Agora o programa é para todos nós, assim o abracemos e queiramos e saibamos pensar a Cidade; os meios não são, nem pouco mais ou menos os mesmos, com prejuízo dos valores atribuídos ao Orçamento Participativo, mas vantajosamente impeditivos de disparates, que o SAAL os terá tido certamente; e agora o âmbito é muito mais alargado, não se confinando à habitação.

O SAAL conseguiu uma projecção internacional que o processo, por original, lhe conferiu e que os arquitectos souberam e puderam aproveitar, e que sobretudo alterou a dinâmica das relações entre moradores e a administração local e central.

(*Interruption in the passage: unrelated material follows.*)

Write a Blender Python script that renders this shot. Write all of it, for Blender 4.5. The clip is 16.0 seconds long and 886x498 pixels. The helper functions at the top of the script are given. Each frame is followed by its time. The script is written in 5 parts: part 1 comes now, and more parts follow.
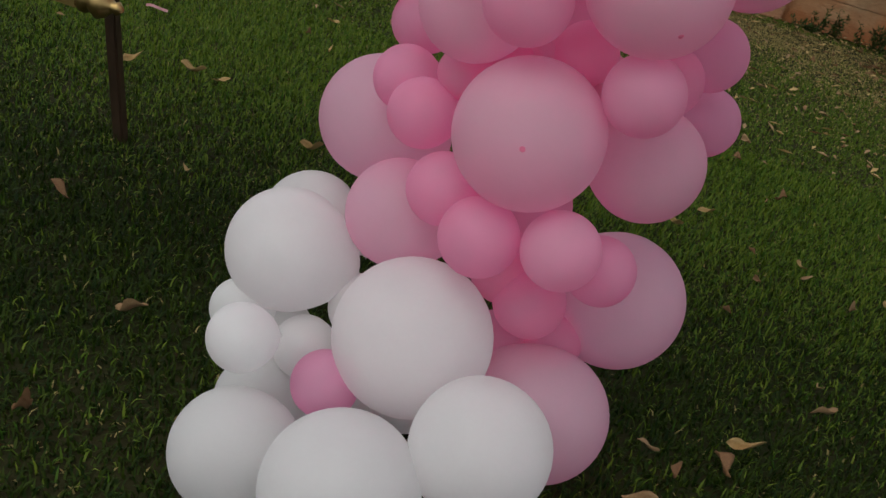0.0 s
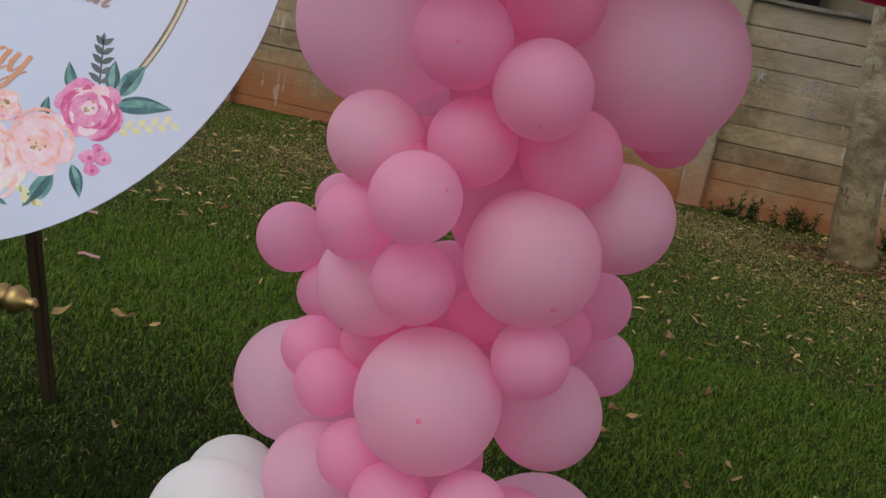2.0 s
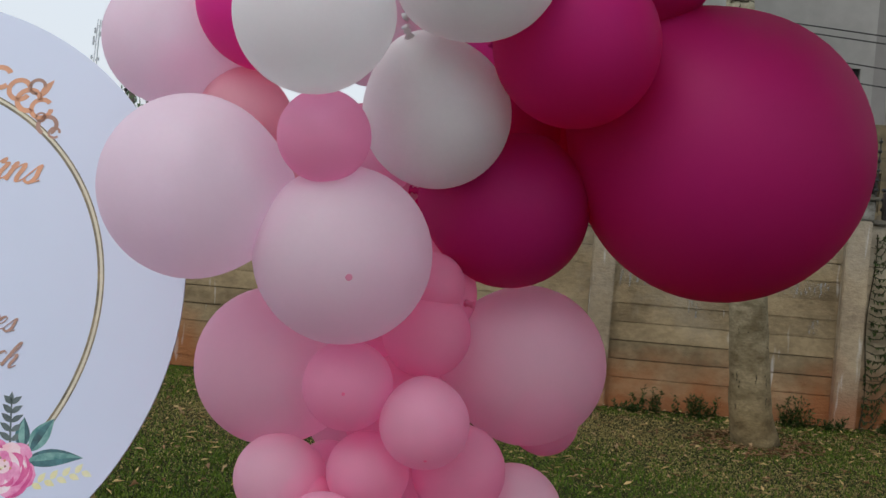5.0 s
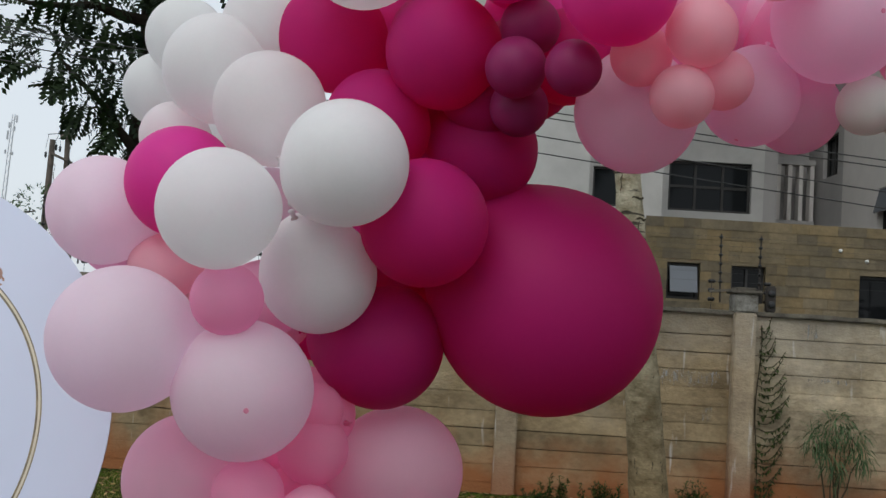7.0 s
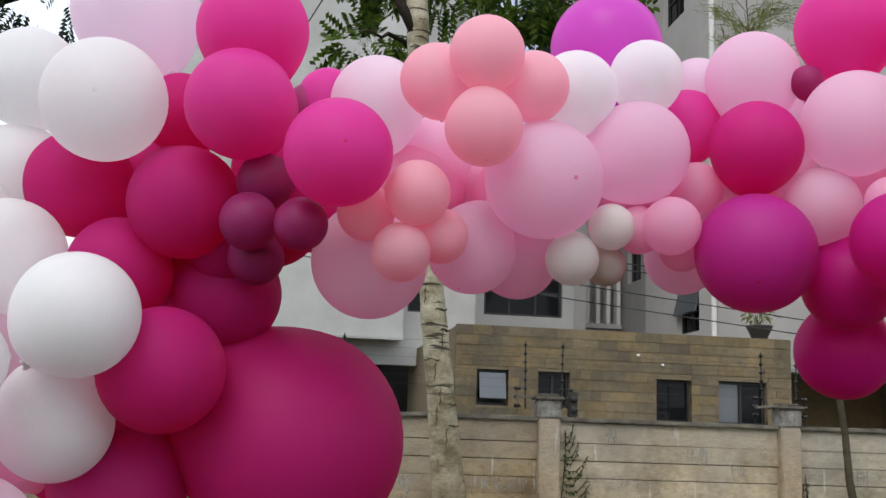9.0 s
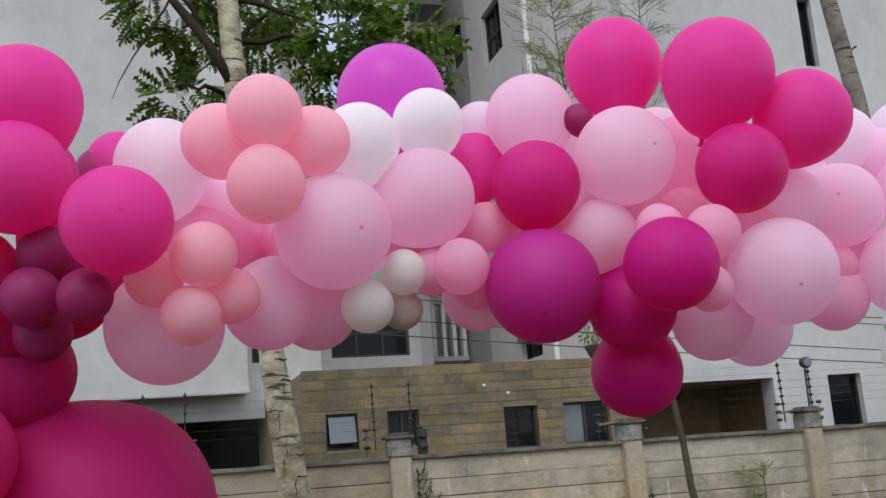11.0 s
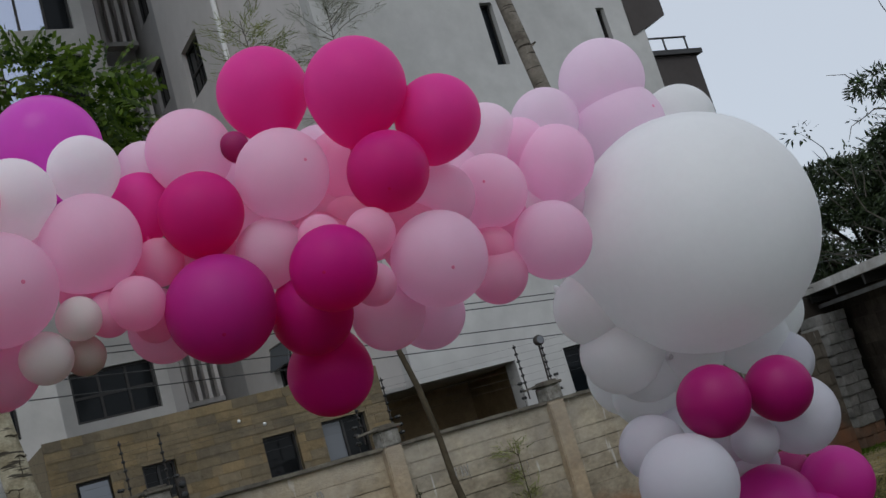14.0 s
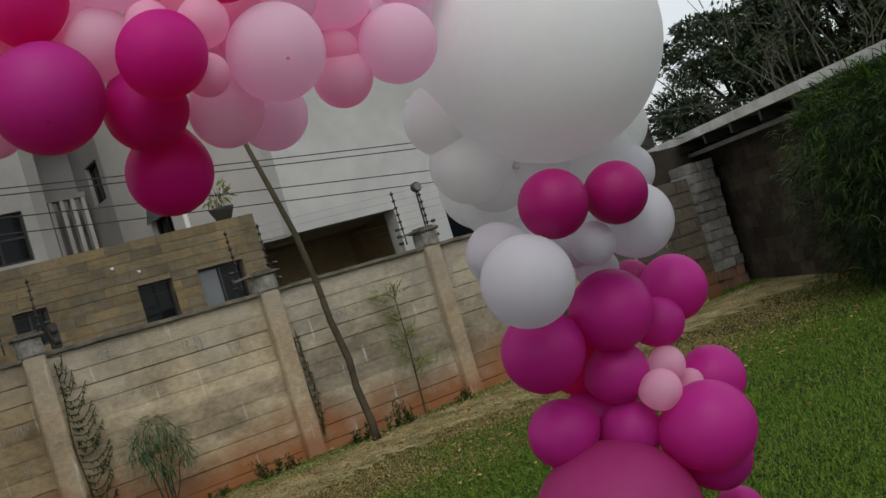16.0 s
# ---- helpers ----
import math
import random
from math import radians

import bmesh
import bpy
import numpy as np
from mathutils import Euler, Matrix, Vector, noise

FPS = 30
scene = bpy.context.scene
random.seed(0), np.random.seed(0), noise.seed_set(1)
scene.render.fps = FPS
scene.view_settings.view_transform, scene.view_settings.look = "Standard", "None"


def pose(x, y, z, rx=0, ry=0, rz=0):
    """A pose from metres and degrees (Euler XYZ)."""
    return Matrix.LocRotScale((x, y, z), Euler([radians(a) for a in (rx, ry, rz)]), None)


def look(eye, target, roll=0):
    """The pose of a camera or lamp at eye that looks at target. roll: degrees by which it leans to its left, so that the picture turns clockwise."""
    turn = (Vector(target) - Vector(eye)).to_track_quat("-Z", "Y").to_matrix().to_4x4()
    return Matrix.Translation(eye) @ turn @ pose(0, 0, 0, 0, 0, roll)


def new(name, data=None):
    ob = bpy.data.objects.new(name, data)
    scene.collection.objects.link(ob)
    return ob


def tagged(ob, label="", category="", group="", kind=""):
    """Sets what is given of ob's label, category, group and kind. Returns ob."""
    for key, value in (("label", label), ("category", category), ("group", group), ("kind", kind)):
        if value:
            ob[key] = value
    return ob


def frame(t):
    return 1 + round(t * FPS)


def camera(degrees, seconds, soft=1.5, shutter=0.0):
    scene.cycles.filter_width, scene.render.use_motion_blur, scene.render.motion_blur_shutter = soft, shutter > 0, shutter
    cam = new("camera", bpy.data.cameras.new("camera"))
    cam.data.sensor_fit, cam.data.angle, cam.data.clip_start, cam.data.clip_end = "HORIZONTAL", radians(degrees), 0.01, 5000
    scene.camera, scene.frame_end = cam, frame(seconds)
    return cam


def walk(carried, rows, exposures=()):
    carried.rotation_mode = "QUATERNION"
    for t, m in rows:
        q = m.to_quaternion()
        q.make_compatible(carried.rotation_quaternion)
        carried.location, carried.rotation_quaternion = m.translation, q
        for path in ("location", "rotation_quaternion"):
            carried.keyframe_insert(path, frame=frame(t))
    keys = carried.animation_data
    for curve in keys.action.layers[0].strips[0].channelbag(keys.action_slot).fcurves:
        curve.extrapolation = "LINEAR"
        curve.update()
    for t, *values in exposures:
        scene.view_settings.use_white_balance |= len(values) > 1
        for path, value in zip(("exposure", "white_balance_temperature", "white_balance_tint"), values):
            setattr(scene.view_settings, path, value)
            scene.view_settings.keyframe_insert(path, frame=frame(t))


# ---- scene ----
cam = camera(46.50, 16.0)
# seconds, eye, then yaw, pitch and roll in degrees
ROWS = [
    (0, 0.0004, -0.0000, 1.1625, 9.108, -24.091, 15.648),
    (0.5, 0.0051, -0.0209, 1.1954, 9.535, -21.722, 14.801),
    (1, 0.0246, -0.0309, 1.2358, 9.797, -19.078, 12.992),
    (1.5, 0.0484, -0.0257, 1.2891, 9.088, -15.879, 12.251),
    (2, 0.0575, -0.0292, 1.3258, 8.976, -13.334, 11.354),
    (2.5, 0.0585, -0.0336, 1.3643, 9.074, -10.927, 10.522),
    (3, 0.0579, -0.0384, 1.4058, 8.931, -8.079, 9.022),
    (3.5, 0.0608, -0.0362, 1.4394, 8.974, -5.665, 7.826),
    (4, 0.0702, -0.0359, 1.4779, 8.374, -4.121, 6.742),
    (6.5, 0.1299, -0.5428, 1.6201, 1.512, 2.406, 3.058),
    (7, 0.1991, -0.6150, 1.6475, 1.375, 3.754, 3.482),
    (7.5, 0.2441, -0.6705, 1.6768, 0.260, 5.722, 2.463),
    (8, 0.3005, -0.6997, 1.7019, -3.205, 7.582, 2.194),
    (8.5, 0.3522, -0.7253, 1.7112, -5.922, 8.091, 2.200),
    (9, 0.3763, -0.7305, 1.7359, -7.866, 9.811, 2.052),
    (11.5, 0.5059, -0.8138, 1.7532, -19.061, 11.945, -6.122),
    (12, 0.5316, -0.8486, 1.7565, -21.636, 12.249, -7.992),
    (12.5, 0.5499, -0.8709, 1.7488, -23.909, 12.319, -10.857),
    (13, 0.5647, -0.8935, 1.7329, -26.600, 11.792, -12.774),
    (13.5, 0.5682, -0.9286, 1.7106, -28.665, 11.361, -14.907),
    (14, 0.5768, -0.9532, 1.6804, -30.853, 10.518, -16.378),
    (14.5, 0.5891, -0.9647, 1.6347, -32.300, 8.500, -16.899),
    (15, 0.5928, -0.9931, 1.5892, -33.529, 6.382, -17.099),
    (15.5, 0.6088, -0.9907, 1.5550, -34.349, 4.445, -17.092),
    (16, 0.6309, -0.9881, 1.5054, -34.656, 1.244, -16.855),
]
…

O Orçamento Participativo é bem mais modesto e os tempos já são outros, mas a abertura de que o seu âmbito dispõe, reforça desde logo à partida a dinâmica daquelas relações institucionais, facilmente perceptível pelo salutar desenvolvimento dos Encontros de Participação, onde um grupo significativo de técnicos camarários, em regime de voluntariado, apagam definitivamente o carisma do “manga-de-alpaca” que tão bem souberam investir até há bem pouco tempo.

O Orçamento Participativo, ao contrário do SAAL em 1974, não é inovador e por isso o seu êxito, que forçosamente terá pelos valores que encerra, restringir-se-á ao Concelho e talvez à Região se outros concelhos se souberem salutarmente deixar contaminar, ao invés da promoção de bairrismos estéreis, porque sempre valeu a pena abraçar boas ideias.

Mas a sua sedimentação, que só ocorrerá com a prática recorrente do programa, a que corresponderá certamente um maior amadurecimento das ideias propostas, tendencialmente mais estruturantes, alicerçadas então em valores orçamentais mais significativos, deverá simultaneamente promover obras significativas, que não no seu valor de custo, mas no seu real significado arquitectónico e urbano, sem derrapagens, em abono de um Concelho mais estruturado nos seus valores urbanos, culturalmente melhor preparado, democraticamente mais empenhado, e consequentemente capaz de impedir desvarios como alguns que tão bem conhecemos, que só a pressa, o desconhecimento dos valores urbanos e a ausência de um crivo democrático promoveram.